Following the second earthquake to be felt on national soil this week, Autoeuropa – the VW car manufacturing plant in Palmela – has been described as “the epicentre of the investigation by the Attorney General’s office into the Volkswagen group in Portugal”.
It is a dramatic way to describe a turn of events which only last month was deemed absolutely out of the question.
Economy minister Pires de Lima assured journalists that “none of the cars produced in Portugal were fitted with the fraudulent default software” a few weeks ago.
Now Dinheiro Vivo website reveals that “police sources” have “confirmed that the Palmela factory is in the eye of Portuguese authorities”.
The plant could be cited for the “crimes of fraud and pollution”, claims the website – stressing that “officially” nothing has been fully explained.
Autoeuropa has refused to comment, as has the plant’s workers commission.
Commission spokesperson António Choro “had been surprised” at the beginning of October, “when it was revealed that the models Eos, Scirocco and Sharan, coming out of Palmela were fitted with the fraudulent emissions software”, wrote DV – particularly after Pires de Lima had gone on record saying that they weren’t.

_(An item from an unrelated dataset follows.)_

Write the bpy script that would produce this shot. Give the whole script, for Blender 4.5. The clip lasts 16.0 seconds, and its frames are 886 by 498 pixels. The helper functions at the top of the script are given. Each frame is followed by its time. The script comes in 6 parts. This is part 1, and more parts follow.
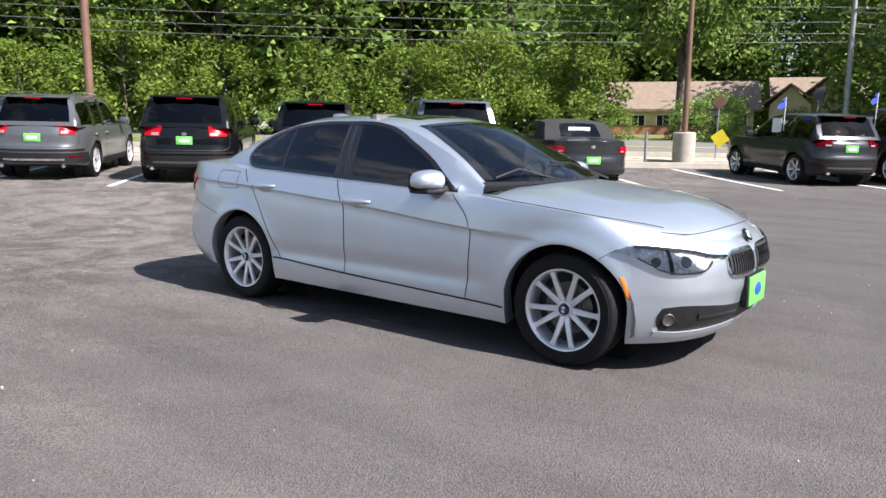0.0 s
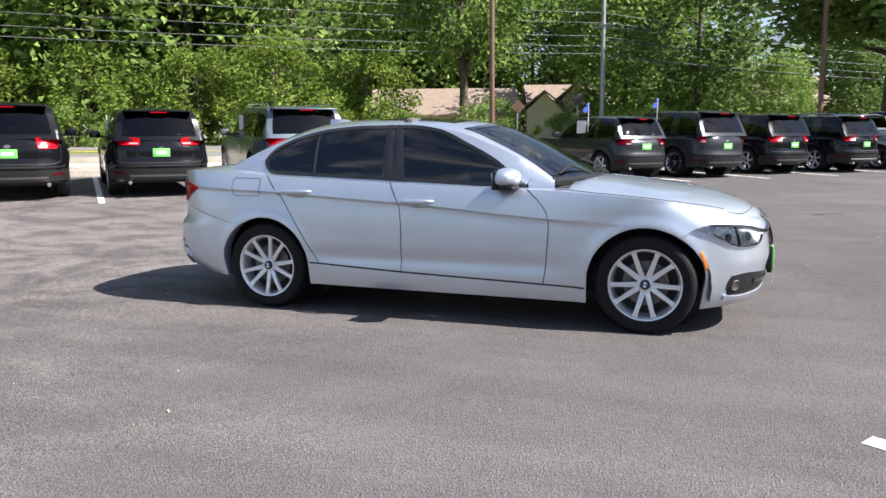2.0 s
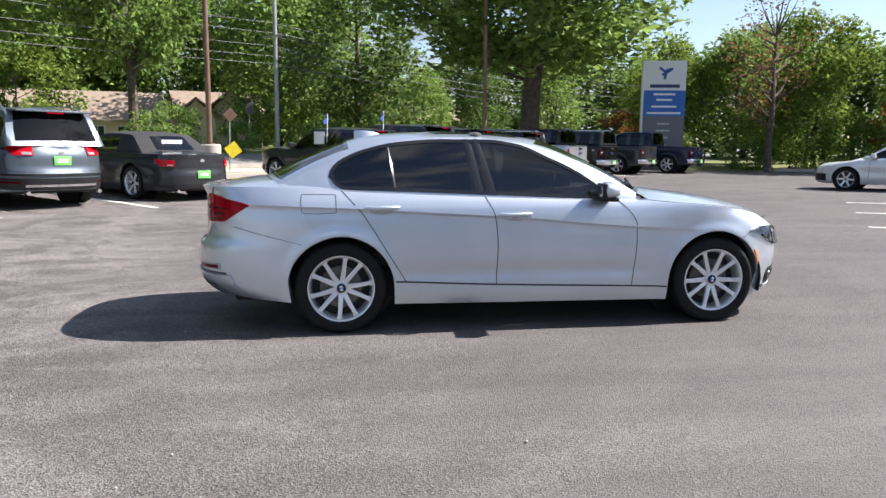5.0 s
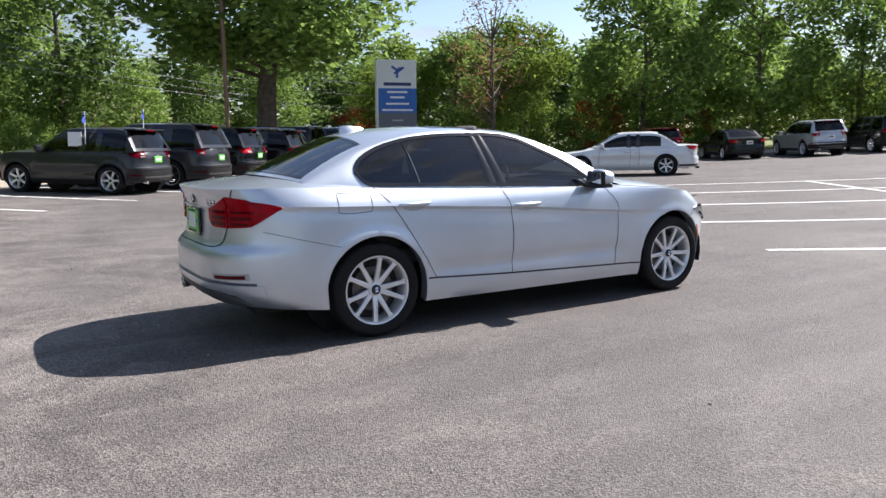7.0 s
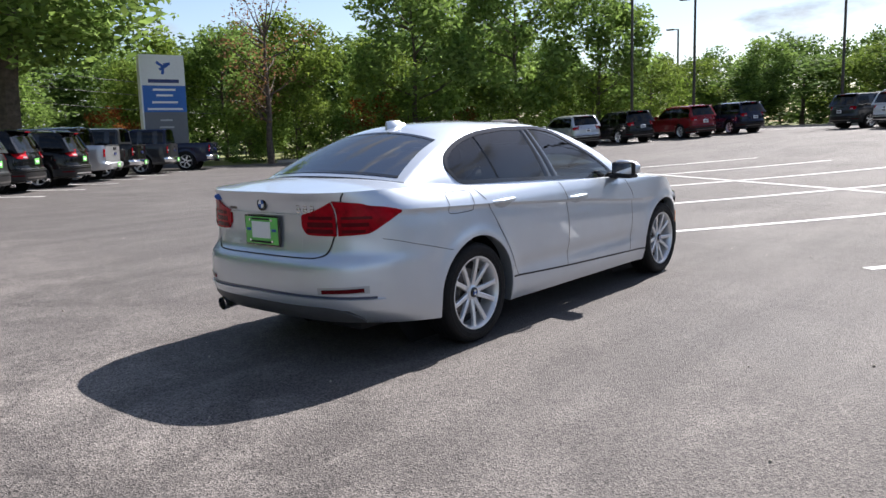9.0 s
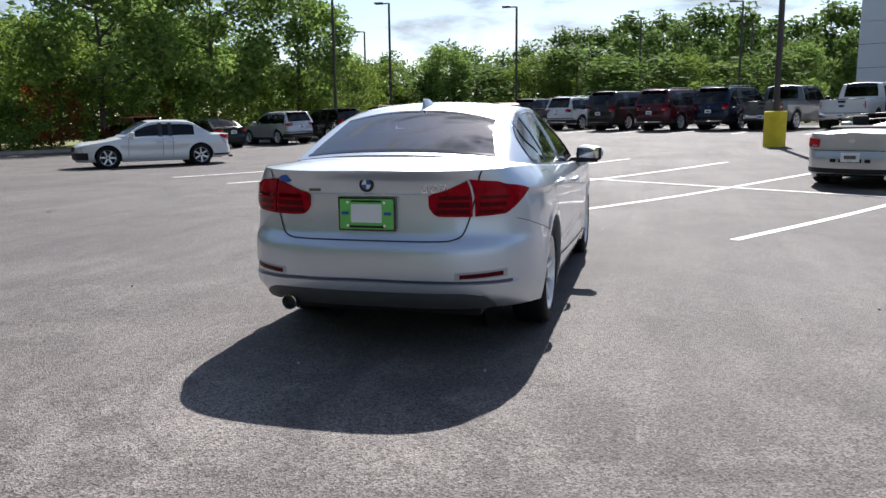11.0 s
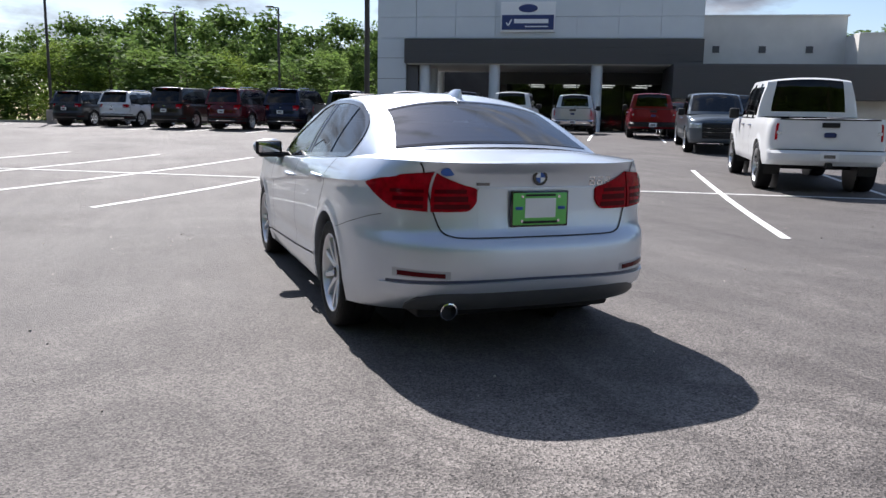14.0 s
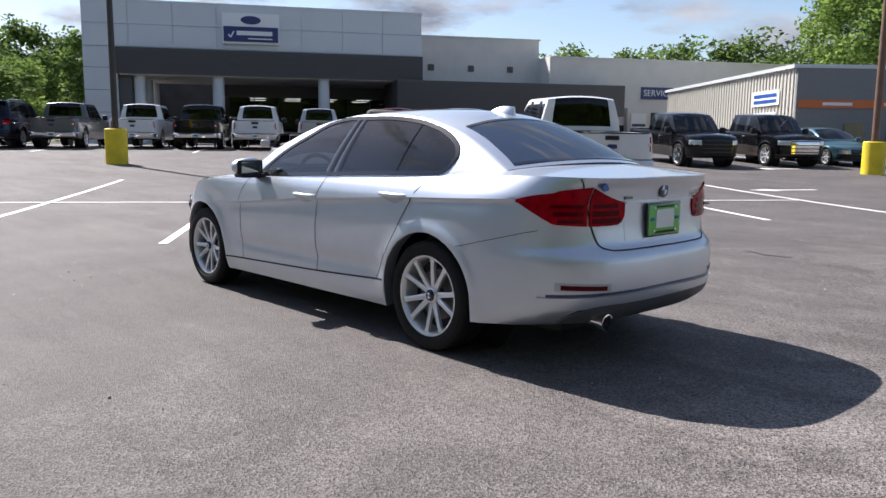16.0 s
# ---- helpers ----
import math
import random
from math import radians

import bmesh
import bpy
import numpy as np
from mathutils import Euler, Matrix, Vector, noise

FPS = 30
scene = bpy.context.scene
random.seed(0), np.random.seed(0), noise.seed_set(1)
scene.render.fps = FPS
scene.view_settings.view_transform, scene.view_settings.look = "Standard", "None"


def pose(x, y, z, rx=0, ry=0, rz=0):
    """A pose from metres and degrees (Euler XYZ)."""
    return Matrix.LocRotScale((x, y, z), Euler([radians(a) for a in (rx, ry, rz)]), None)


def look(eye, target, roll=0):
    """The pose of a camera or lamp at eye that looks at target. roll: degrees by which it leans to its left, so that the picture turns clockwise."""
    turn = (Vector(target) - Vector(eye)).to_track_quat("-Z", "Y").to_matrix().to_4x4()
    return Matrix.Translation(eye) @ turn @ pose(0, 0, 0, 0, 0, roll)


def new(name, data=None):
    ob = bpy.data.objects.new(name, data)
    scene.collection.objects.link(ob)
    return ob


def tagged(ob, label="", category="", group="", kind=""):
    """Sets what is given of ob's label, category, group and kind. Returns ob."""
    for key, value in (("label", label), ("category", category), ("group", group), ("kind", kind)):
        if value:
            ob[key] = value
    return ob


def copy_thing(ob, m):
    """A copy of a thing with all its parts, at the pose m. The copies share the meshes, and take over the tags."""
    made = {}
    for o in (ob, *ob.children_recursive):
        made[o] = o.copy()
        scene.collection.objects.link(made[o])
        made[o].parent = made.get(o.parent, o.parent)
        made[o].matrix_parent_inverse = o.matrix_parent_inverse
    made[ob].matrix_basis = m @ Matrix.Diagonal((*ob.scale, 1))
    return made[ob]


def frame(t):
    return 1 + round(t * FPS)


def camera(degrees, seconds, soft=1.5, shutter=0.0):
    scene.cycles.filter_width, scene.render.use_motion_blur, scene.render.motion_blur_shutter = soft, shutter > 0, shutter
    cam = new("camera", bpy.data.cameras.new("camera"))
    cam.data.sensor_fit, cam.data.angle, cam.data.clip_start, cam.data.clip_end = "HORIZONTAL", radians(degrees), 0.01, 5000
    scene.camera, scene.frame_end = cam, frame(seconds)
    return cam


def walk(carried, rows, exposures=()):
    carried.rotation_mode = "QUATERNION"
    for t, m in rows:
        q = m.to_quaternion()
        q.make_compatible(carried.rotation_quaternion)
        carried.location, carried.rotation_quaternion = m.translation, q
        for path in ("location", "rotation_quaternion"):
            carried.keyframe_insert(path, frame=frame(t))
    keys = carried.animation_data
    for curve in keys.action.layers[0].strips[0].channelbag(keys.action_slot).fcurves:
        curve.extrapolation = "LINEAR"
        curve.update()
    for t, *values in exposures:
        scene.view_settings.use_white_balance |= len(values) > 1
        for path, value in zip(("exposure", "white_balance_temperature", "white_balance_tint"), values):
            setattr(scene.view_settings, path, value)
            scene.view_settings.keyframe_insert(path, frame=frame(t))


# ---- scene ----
cam = camera(60.1, 16.0)
PATH = [
    (0, (3.423, -4.621, 1.33), (2.224, -3.051, 1.019), 0.5),
    (0.5, (3.062, -4.983, 1.314), (1.986, -3.325, 1.009), -0.1),
    (1, (2.707, -5.346, 1.298), (1.77, -3.605, 0.996), -0.5),
    (1.5, (2.239, -5.644, 1.295), (1.445, -3.832, 0.998), -0.7),
    (2, (1.781, -5.888, 1.299), (1.128, -4.021, 1.005), -0.6),
    (2.5, (1.236, -6.008, 1.3), (0.728, -4.096, 1.002), -0.4),
    (3, (0.743, -6.152, 1.297), (0.378, -4.21, 0.992), -0.3),
    (3.2, (0.546, -6.206, 1.251), (0.238, -4.252, 0.951), -0.1),
    (5.3, (-1.857, -6.231, 1.351), (-1.436, -4.294, 1.084), -0.0),
    (5.5, (-2.075, -6.161, 1.331), (-1.577, -4.242, 1.067), -0.2),
    (6, (-2.657, -6.002, 1.319), (-1.965, -4.144, 1.058), -0.5),
    (6.5, (-3.157, -5.802, 1.332), (-2.29, -4.019, 1.062), -0.8),
    (7, (-3.642, -5.471, 1.328), (-2.624, -3.773, 1.045), -0.9),
    (7.5, (-4.121, -5.165, 1.346), (-2.973, -3.552, 1.058), -1.0),
    (8, (-4.532, -4.744, 1.347), (-3.26, -3.229, 1.054), -1.1),
    (8.5, (-4.935, -4.325, 1.358), (-3.542, -2.921, 1.063), -1.4),
    (9, (-5.238, -3.808, 1.353), (-3.722, -2.539, 1.051), -1.9),
    (9.2, (-5.338, -3.571, 1.359), (-3.772, -2.365, 1.053), -1.9),
    (11.3, (-6.309, -1.108, 1.26), (-4.375, -0.719, 0.932), -0.3),
    (11.5, (-6.286, -0.861, 1.251), (-4.337, -0.556, 0.92), -0.1),
    (12, (-6.407, -0.321, 1.256), (-4.438, -0.22, 0.924), 0.2),
    (12.5, (-6.364, 0.252, 1.255), (-4.395, 0.151, 0.921), 0.5),
    (13, (-6.301, 0.82, 1.244), (-4.352, 0.516, 0.912), 0.7),
    (13.5, (-6.092, 1.35, 1.223), (-4.186, 0.843, 0.894), 0.9),
    (14, (-5.89, 1.869, 1.216), (-4.046, 1.163, 0.896), 1.0),
    (14.5, (-5.631, 2.343, 1.213), (-3.865, 1.457, 0.902), 0.8),
    (15, (-5.318, 2.839, 1.205), (-3.644, 1.787, 0.907), 0.7),
    (15.5, (-5.034, 3.3, 1.209), (-3.464, 2.094, 0.921), 0.7),
    (16, (-4.664, 3.765, 1.207), (-3.21, 2.419, 0.931), 0.5),
]
EXPOSURES = [(0, 1.27, 6330, 14), (3, 1.42, 6330, 14), (6, 1.32, 6400, 15), (9, 1.10, 6380, 14), (11.5, 0.92, 6240, 13), (12.5, 0.88, 6180, 13), (14, 0.95, 6220, 14), (16, 1.03, 6330, 16)]
walk(cam, [(t, look(eye, target, roll)) for t, eye, target, roll in PATH], EXPOSURES)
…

Choro affirmed – possibly by way of mitigation – that all engines “fitted in Autoeuropa’s vehicles came from Germany”,
DV has summed up the situation up saying: “Portugal has thus joined the list of countries investigating the Volkswagen group. The US, China, Germany, Spain, France and Italy are other states which have been investigating the Wolfsburg car manufacturer”.
Meantime, the scandal is forcing VW to throttle back on at least a billion euros worth of investment programmes throughout Europe, and cut back on staff.
In Germany, the State faces a loss of at least €3 billion in taxes over the next two years, says DV – and that is before the scandal is quantified on a Europe-wide basis.
In Palmela, fingers are tightly crossed that a long-promised €700 million upgrade will in fact go ahead.
Despite government assurances that everything is on track at the plant that produces 468 cars a day, workers have told journalists that they don’t know who to believe any more.
“We’ll believe it when we see it”, one told national tabloid Correio da Manhã, while Jornal de Negocios describes a “barrier of silence” which suggests there are “uncertain aspects” of the deal.